_Instructions to follow_
Render the material again word for word, skipping the pictures in it.

## begin Material

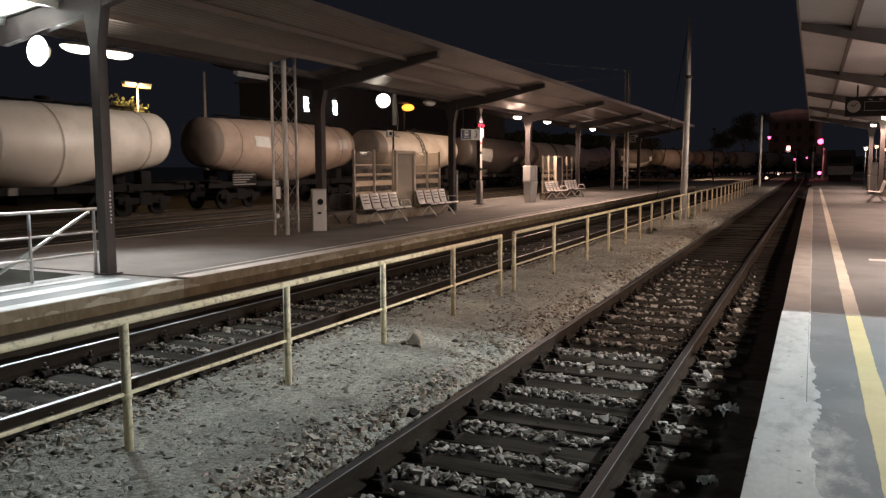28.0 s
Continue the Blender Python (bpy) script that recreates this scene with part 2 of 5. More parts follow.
GROUND = gravel_ground()
BALLAST = stones("ballast_stone", [(0.07, 0.06, 0.05), (0.20, 0.175, 0.145), (0.36, 0.325, 0.275), (0.47, 0.43, 0.37), (0.66, 0.62, 0.55)])
GRAVEL = stones("gravel_stone", [(0.15, 0.12, 0.09), (0.30, 0.25, 0.19), (0.42, 0.365, 0.29), (0.56, 0.50, 0.41), (0.74, 0.68, 0.58)])
CHIPS = stones("trodden_chips", [(0.212, 0.204, 0.174), (0.335, 0.325, 0.28), (0.44, 0.43, 0.375), (0.53, 0.515, 0.455), (0.76, 0.75, 0.685)])
PALE_GRIT = stones("pale_grit", [(0.34, 0.32, 0.28), (0.52, 0.50, 0.45), (0.74, 0.71, 0.65)])
ASPHALT = surf("platform_asphalt", (0.125, 0.126, 0.125), (0.20, 0.201, 0.199), 1.1, 0.85, bump=0.08, fine=120, spread=0.5, stain=(0.225, 0.225, 0.22), stain_amount=0.4, blot=0.8)
EDGE_ASPHALT = cement_smears(surf("smeared_asphalt", (0.105, 0.108, 0.107), (0.18, 0.184, 0.182), 1.1, 0.85, bump=0.10, fine=120, spread=0.42, stain=(0.245, 0.245, 0.24), stain_amount=0.45, blot=0.8))
CONCRETE = surf("stained_concrete", (0.21, 0.175, 0.13), (0.42, 0.375, 0.31), 2.4, 0.85, bump=0.2, fine=30, stain=(0.14, 0.10, 0.06), stain_amount=0.95, random_amount=0.12)
CONCRETE_DARK = surf("old_dark_concrete", (0.10, 0.09, 0.075), (0.19, 0.17, 0.145), 2.0, 0.9, bump=0.25, fine=30, stain=(0.05, 0.04, 0.03), stain_amount=0.7)
WHITE_EDGE = edge_paint()
FASCIA = surf("stained_edge_concrete", (0.215, 0.18, 0.118), (0.37, 0.328, 0.243), 2.2, 0.9, bump=0.2, fine=7, spread=0.45, stain=(0.17, 0.125, 0.08), stain_amount=0.75, stretch=(1, 1.3, 0.8), whole=True, spec=0.2, blot=1.3)
FASCIA_LOW = surf("darker_edge_concrete", (0.115, 0.09, 0.052), (0.22, 0.175, 0.11), 1.8, 0.9, bump=0.3, fine=6, spread=0.45, stain=(0.07, 0.05, 0.03), stain_amount=0.8, stretch=(1, 1.6, 1.0), whole=True, spec=0.15)
LIME = surf("pale_lime_smear", (0.35, 0.31, 0.235), (0.50, 0.455, 0.37), 4.0, 0.9, bump=0.3, fine=40, whole=True, spec=0.2)
PAPER = surf("crumpled_white_film", (0.62, 0.63, 0.63), (0.78, 0.79, 0.79), 9, 0.6, bump=0.05)
YELLOW_LINE = surf("yellow_road_paint", (0.46, 0.385, 0.185), (0.58, 0.495, 0.265), 2.5, 0.7, bump=0.08, fine=60, stain=(0.40, 0.33, 0.18), stain_amount=0.5)
DARK_WALL = surf("dark_wall_concrete", (0.030, 0.024, 0.018), (0.062, 0.050, 0.038), 2.0, 0.9, bump=0.2, fine=24, whole=True, spec=0.1)
GRIME = surf("brown_grime", (0.075, 0.055, 0.03), (0.18, 0.14, 0.085), 6, 0.9, bump=0.2, fine=60, stain=(0.45, 0.38, 0.23), stain_amount=0.45, blot=2.0)
PALE_LINE = surf("paler_yellow_paint", (0.52, 0.485, 0.40), (0.62, 0.585, 0.50), 2.5, 0.75, bump=0.08, fine=60, stain=(0.22, 0.20, 0.16), stain_amount=0.7)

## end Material

_Answer to the problem_
28.0 s
Continue the Blender Python (bpy) script that recreates this scene with part 2 of 5. More parts follow.
GROUND = gravel_ground()
BALLAST = stones("ballast_stone", [(0.07, 0.06, 0.05), (0.20, 0.175, 0.145), (0.36, 0.325, 0.275), (0.47, 0.43, 0.37), (0.66, 0.62, 0.55)])
GRAVEL = stones("gravel_stone", [(0.15, 0.12, 0.09), (0.30, 0.25, 0.19), (0.42, 0.365, 0.29), (0.56, 0.50, 0.41), (0.74, 0.68, 0.58)])
CHIPS = stones("trodden_chips", [(0.212, 0.204, 0.174), (0.335, 0.325, 0.28), (0.44, 0.43, 0.375), (0.53, 0.515, 0.455), (0.76, 0.75, 0.685)])
PALE_GRIT = stones("pale_grit", [(0.34, 0.32, 0.28), (0.52, 0.50, 0.45), (0.74, 0.71, 0.65)])
ASPHALT = surf("platform_asphalt", (0.125, 0.126, 0.125), (0.20, 0.201, 0.199), 1.1, 0.85, bump=0.08, fine=120, spread=0.5, stain=(0.225, 0.225, 0.22), stain_amount=0.4, blot=0.8)
EDGE_ASPHALT = cement_smears(surf("smeared_asphalt", (0.105, 0.108, 0.107), (0.18, 0.184, 0.182), 1.1, 0.85, bump=0.10, fine=120, spread=0.42, stain=(0.245, 0.245, 0.24), stain_amount=0.45, blot=0.8))
CONCRETE = surf("stained_concrete", (0.21, 0.175, 0.13), (0.42, 0.375, 0.31), 2.4, 0.85, bump=0.2, fine=30, stain=(0.14, 0.10, 0.06), stain_amount=0.95, random_amount=0.12)
CONCRETE_DARK = surf("old_dark_concrete", (0.10, 0.09, 0.075), (0.19, 0.17, 0.145), 2.0, 0.9, bump=0.25, fine=30, stain=(0.05, 0.04, 0.03), stain_amount=0.7)
WHITE_EDGE = edge_paint()
FASCIA = surf("stained_edge_concrete", (0.215, 0.18, 0.118), (0.37, 0.328, 0.243), 2.2, 0.9, bump=0.2, fine=7, spread=0.45, stain=(0.17, 0.125, 0.08), stain_amount=0.75, stretch=(1, 1.3, 0.8), whole=True, spec=0.2, blot=1.3)
FASCIA_LOW = surf("darker_edge_concrete", (0.115, 0.09, 0.052), (0.22, 0.175, 0.11), 1.8, 0.9, bump=0.3, fine=6, spread=0.45, stain=(0.07, 0.05, 0.03), stain_amount=0.8, stretch=(1, 1.6, 1.0), whole=True, spec=0.15)
LIME = surf("pale_lime_smear", (0.35, 0.31, 0.235), (0.50, 0.455, 0.37), 4.0, 0.9, bump=0.3, fine=40, whole=True, spec=0.2)
PAPER = surf("crumpled_white_film", (0.62, 0.63, 0.63), (0.78, 0.79, 0.79), 9, 0.6, bump=0.05)
YELLOW_LINE = surf("yellow_road_paint", (0.46, 0.385, 0.185), (0.58, 0.495, 0.265), 2.5, 0.7, bump=0.08, fine=60, stain=(0.40, 0.33, 0.18), stain_amount=0.5)
DARK_WALL = surf("dark_wall_concrete", (0.030, 0.024, 0.018), (0.062, 0.050, 0.038), 2.0, 0.9, bump=0.2, fine=24, whole=True, spec=0.1)
GRIME = surf("brown_grime", (0.075, 0.055, 0.03), (0.18, 0.14, 0.085), 6, 0.9, bump=0.2, fine=60, stain=(0.45, 0.38, 0.23), stain_amount=0.45, blot=2.0)
PALE_LINE = surf("paler_yellow_paint", (0.52, 0.485, 0.40), (0.62, 0.585, 0.50), 2.5, 0.75, bump=0.08, fine=60, stain=(0.22, 0.20, 0.16), stain_amount=0.7)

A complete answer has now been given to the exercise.